Il culto e la devozione per M. si imposero con l’avanzare del Trecento. Alla fine di questo secolo appartiene la tavola conservata a Murano, nel Museo civico vetrario, dove M. è chiaramente raffigurata insieme con altre sante e beate terziarie domenicane (Caterina da Siena, Giovanna da Firenze, Vanna e Daniela da Orvieto). Nel 1395 a Città di Castello il culto e la devozione per la beata dovevano essere già stati istituzionalizzati, poiché si trova l’esplicita menzione della festivitas et obstensio corporis beate Margarite. Nel 1422 il Comune di Città di Castello stabilì che ogni anno nel giorno della festa della beata – le cui reliquie si conservano e si venerano nella chiesa di S. Domenico – fosse offerto un doppiere di cera. Da questa epoca il culto per la beata è sempre più intensamente documentato. Nel 1604, per esempio, Clemente VIII concesse indulgenza a quanti avessero visitato la chiesa di S. Domenico, dove era conservato il corpo di M., il 1° maggio, giorno della celebrazione della festa. Il culto fu autorizzato da Paolo V nel 1609. Negli anni Sessanta del Seicento le lunette del chiostro del convento domenicano tifernate furono illustrate con scene di vita e di miracoli di M., il cui corpo, nel 1678, fu collocato, in una urna nell’altare maggiore della chiesa di S. Domenico.

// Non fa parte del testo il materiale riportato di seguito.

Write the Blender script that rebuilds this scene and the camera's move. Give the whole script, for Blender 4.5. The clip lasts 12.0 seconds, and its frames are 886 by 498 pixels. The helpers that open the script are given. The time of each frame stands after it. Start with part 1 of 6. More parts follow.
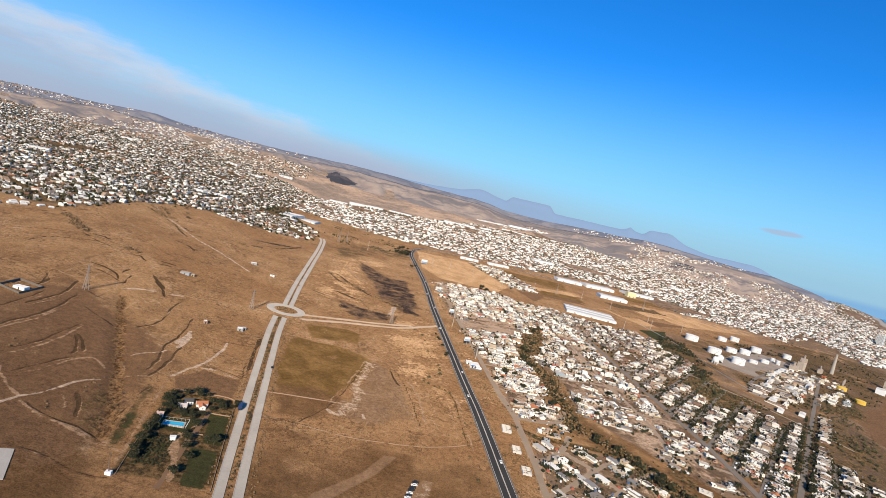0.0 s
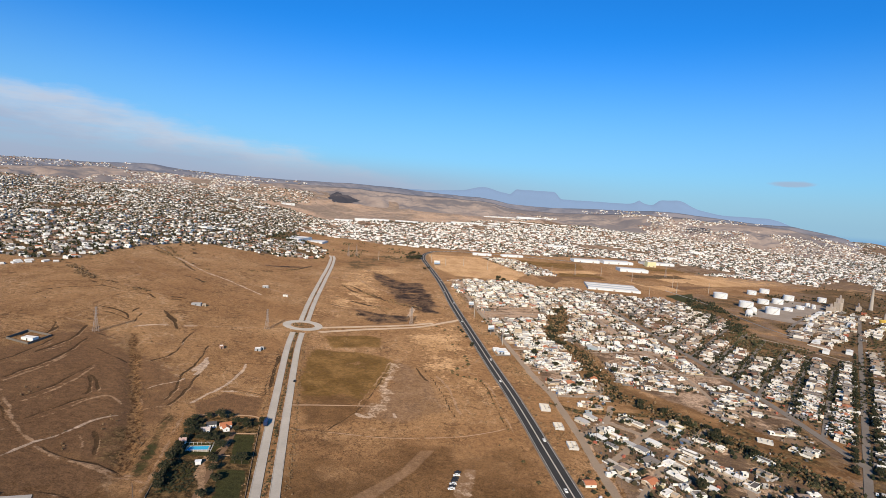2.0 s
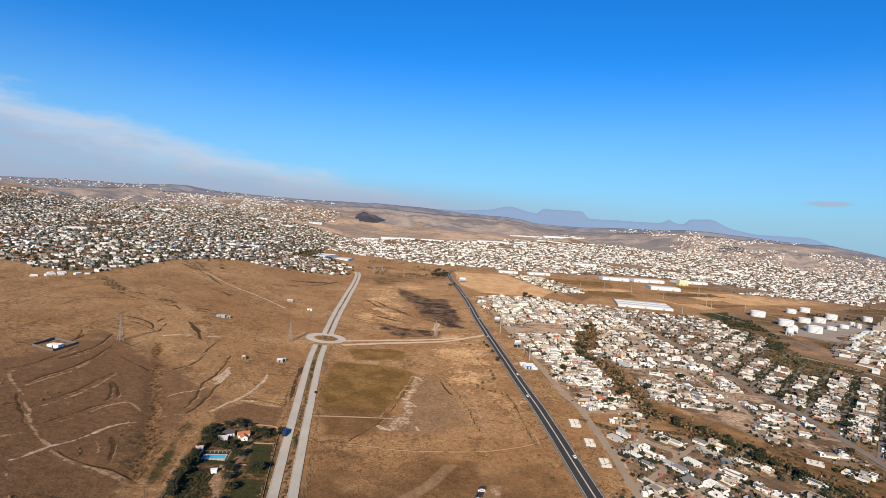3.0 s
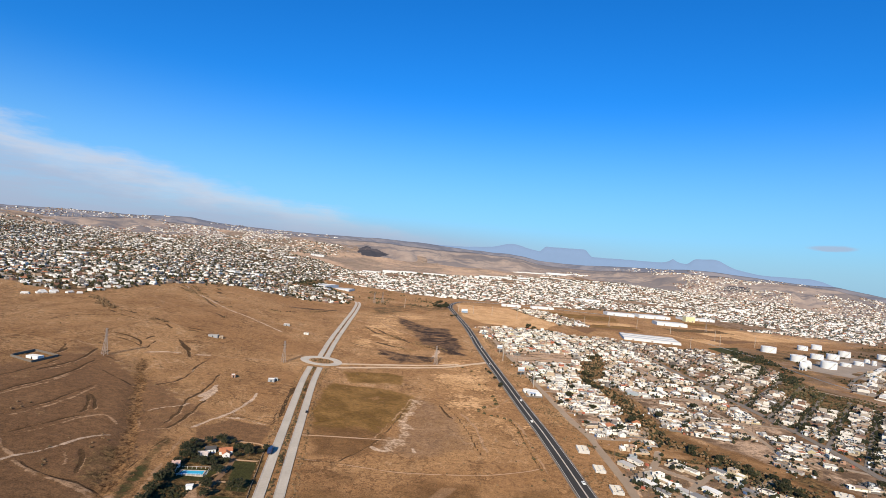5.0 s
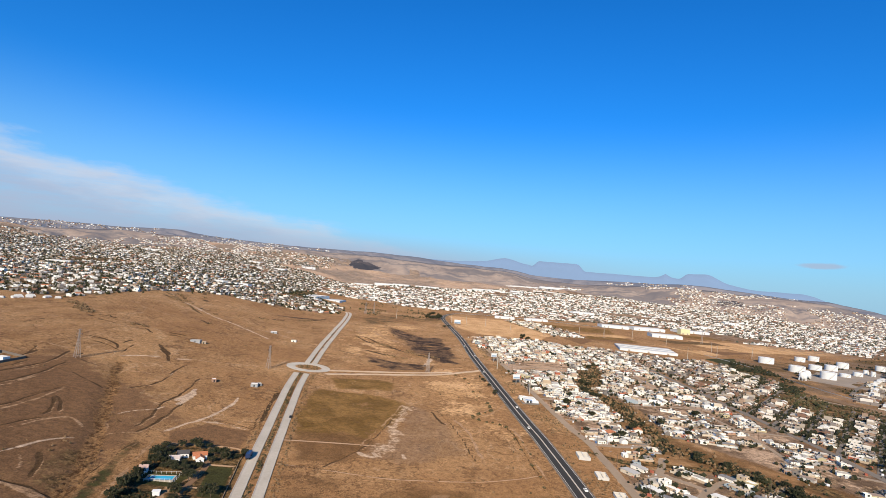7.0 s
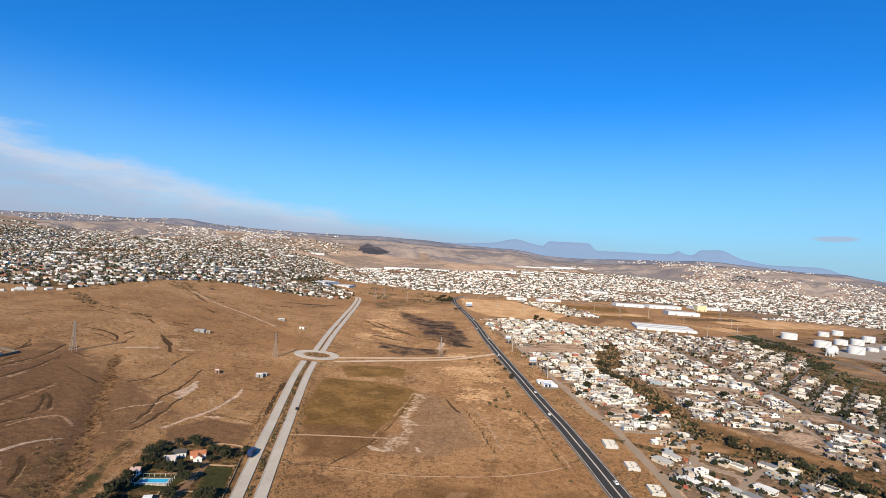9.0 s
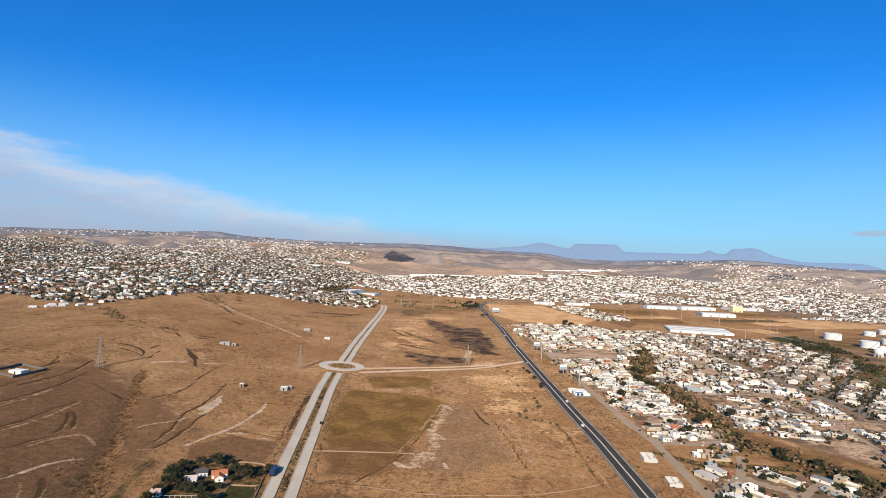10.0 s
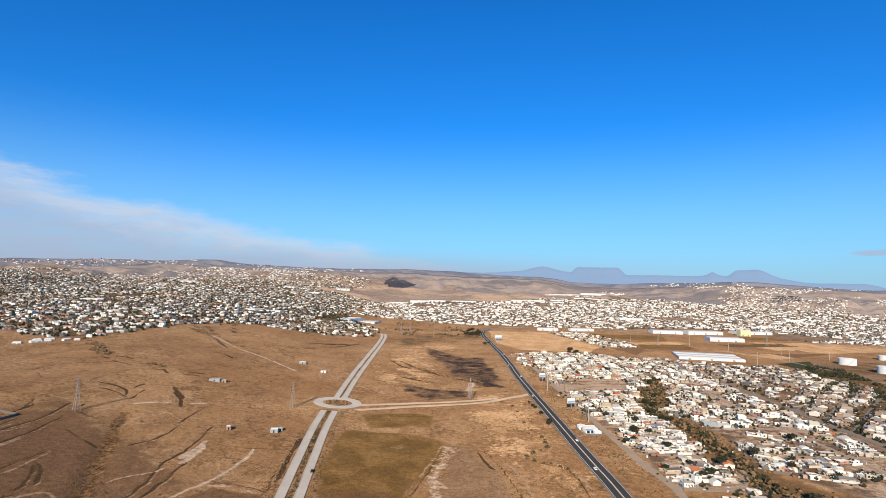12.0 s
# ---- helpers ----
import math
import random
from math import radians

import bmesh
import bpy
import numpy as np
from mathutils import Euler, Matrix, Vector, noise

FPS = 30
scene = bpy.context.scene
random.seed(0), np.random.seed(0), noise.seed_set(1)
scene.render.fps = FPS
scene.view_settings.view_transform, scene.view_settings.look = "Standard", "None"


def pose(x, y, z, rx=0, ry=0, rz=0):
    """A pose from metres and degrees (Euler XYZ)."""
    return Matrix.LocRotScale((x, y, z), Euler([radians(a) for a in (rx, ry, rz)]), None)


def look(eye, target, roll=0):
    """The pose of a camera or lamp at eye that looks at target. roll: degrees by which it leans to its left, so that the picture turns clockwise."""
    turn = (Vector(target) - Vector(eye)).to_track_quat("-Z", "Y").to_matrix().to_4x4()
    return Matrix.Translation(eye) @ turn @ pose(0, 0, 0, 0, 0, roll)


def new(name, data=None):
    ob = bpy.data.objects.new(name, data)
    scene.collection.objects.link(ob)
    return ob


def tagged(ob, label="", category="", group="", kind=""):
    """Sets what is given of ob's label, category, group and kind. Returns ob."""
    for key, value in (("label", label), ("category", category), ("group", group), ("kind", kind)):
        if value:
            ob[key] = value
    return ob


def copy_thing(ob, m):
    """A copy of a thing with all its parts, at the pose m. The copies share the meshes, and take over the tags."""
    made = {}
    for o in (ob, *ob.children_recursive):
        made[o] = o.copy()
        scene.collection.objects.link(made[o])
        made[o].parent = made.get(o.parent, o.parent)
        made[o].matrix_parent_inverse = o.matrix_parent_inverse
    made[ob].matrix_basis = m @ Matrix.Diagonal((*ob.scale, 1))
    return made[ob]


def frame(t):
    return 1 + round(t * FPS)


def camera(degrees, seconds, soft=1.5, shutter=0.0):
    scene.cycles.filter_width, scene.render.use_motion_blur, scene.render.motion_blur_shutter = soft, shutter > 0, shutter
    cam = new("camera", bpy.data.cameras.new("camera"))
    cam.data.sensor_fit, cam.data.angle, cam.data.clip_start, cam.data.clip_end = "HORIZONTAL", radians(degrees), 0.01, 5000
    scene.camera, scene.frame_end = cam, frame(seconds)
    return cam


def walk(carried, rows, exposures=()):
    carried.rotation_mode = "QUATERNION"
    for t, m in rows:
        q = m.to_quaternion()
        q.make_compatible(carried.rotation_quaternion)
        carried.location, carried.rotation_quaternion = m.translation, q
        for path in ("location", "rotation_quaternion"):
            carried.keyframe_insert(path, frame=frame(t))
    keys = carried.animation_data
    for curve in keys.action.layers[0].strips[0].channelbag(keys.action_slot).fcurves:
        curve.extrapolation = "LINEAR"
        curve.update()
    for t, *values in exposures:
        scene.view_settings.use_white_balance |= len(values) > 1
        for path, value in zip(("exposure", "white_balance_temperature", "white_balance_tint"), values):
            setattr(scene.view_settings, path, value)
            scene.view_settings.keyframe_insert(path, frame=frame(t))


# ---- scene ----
cam = camera(79.0, 12.0, soft=0.65)
# seconds, eye x y z, yaw to the left, pitch, lean
PATH = [
    (0.0, -0.77, 0.53, 190.1, -6.82, -5.72, 13.23),
    (0.2, 0.31, 0.29, 189.4, -9.67, -7.2, 5.3),
    (0.5, 1.93, -0.07, 188.26, -10.06, -7.41, 4.2),
    (1.0, 3.83, 3.14, 183.96, -9.49, -6.72, 5.04),
    (1.5, 5.62, 9.32, 175.29, -6.57, -4.68, 7.45),
    (2.0, 7.62, 15.98, 169.52, -5.43, -5.26, 4.07),
    (2.5, 9.62, 22.08, 163.48, -3.88, -4.82, 3.23),
    (3.0, 10.73, 26.92, 157.35, -2.49, -3.21, 3.88),
    (3.2, 11.05, 28.7, 155.1, -2.25, -2.68, 4.2),
    (4.8, 13.72, 43.2, 137.2, -1.87, 0.43, 4.72),
    (5.0, 14.03, 44.86, 135.02, -1.9, 0.89, 4.77),
    (5.5, 14.93, 48.89, 130.13, -1.92, 1.51, 4.94),
    (6.0, 15.45, 53.67, 125.36, -2.07, 2.52, 4.87),
    (6.5, 15.8, 58.85, 121.11, -2.29, 3.32, 4.91),
    (7.0, 15.84, 65.51, 119.44, -2.54, 2.66, 4.95),
    (7.2, 15.85, 68.3, 119.1, -2.6, 1.7, 4.92),
    (8.8, 16.0, 91.5, 116.9, -2.25, 0.39, 3.52),
    (9.0, 16.04, 94.38, 116.77, -1.7, 0.79, 3.46),
    (9.5, 16.86, 100.47, 117.2, -0.19, 1.12, 2.44),
    (10.0, 17.59, 106.84, 118.02, 1.02, 1.26, 2.0),
    (10.5, 18.18, 112.5, 118.4, 1.45, 1.92, 1.79),
    (11.0, 18.0, 119.08, 119.86, 1.5, 2.8, 1.67),
    (11.5, 17.97, 124.94, 121.2, 1.28, 3.5, 1.38),
    (12.0, 18.37, 130.48, 122.84, 1.18, 3.89, 1.29),
]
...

Per il suo essere cieca e deforme M. è divenuta punto di riferimento devozionale per portatori di handicap: così tra gli anni 1919 e 1920 è stato fondato, su iniziativa del canonico Giacinto Faeti, l’Istituto per cieche a lei intitolato; anche in tempi recenti si sono organizzati pellegrinaggi di persone disabili alla tomba della beata. Nel 2004 è stata depositata presso la Congregazione delle cause dei santi la documentazione per l’eventuale canonizzazione. Attualmente la festa è celebrata il 13 aprile.
Fonti e Bibl.: Il citato M.C. Lungarotti, Le legendae di M. da C., raccoglie tutte le altre indicazioni relative alle fonti e pressoché tutta la bibl. sia antica sia recente. Altri testi di utile supporto: A. Ascani, Storia di un monumento. Chiesa di S. Domenico a Città di Castello, Città di Castello 1963, ad ind.; F. Sorelli, La santità imitabile. «Leggenda di Maria da Venezia» di Tommaso da Siena, Venezia 1984; Chiese e conventi degli ordini mendicanti in Umbria nei secoli XIII-XIV. Gli archivi ecclesiastici di Città di Castello, a cura di G. Casagrande, Perugia 1989, ad ind.; D. Solvi, Riscritture agiografiche: le due «legendae» latine di M. da C., in Hagiographica, II (1995), pp. 251-276; E. Paoli, Agiografia e strategie politico-religiose: alcuni esempi da Gregorio Magno al concilio di Trento, Spoleto 1997, pp. 157-174; Storia della spiritualità italiana, a cura di P. Zovatto, Roma 2002, pp. 146 s.; M. Lehmijoki-Gardner, Writing religious rules as an interactive process: Dominican penitent women and the making of their regula, in Speculum, LXXIX (2004), pp. 660-687.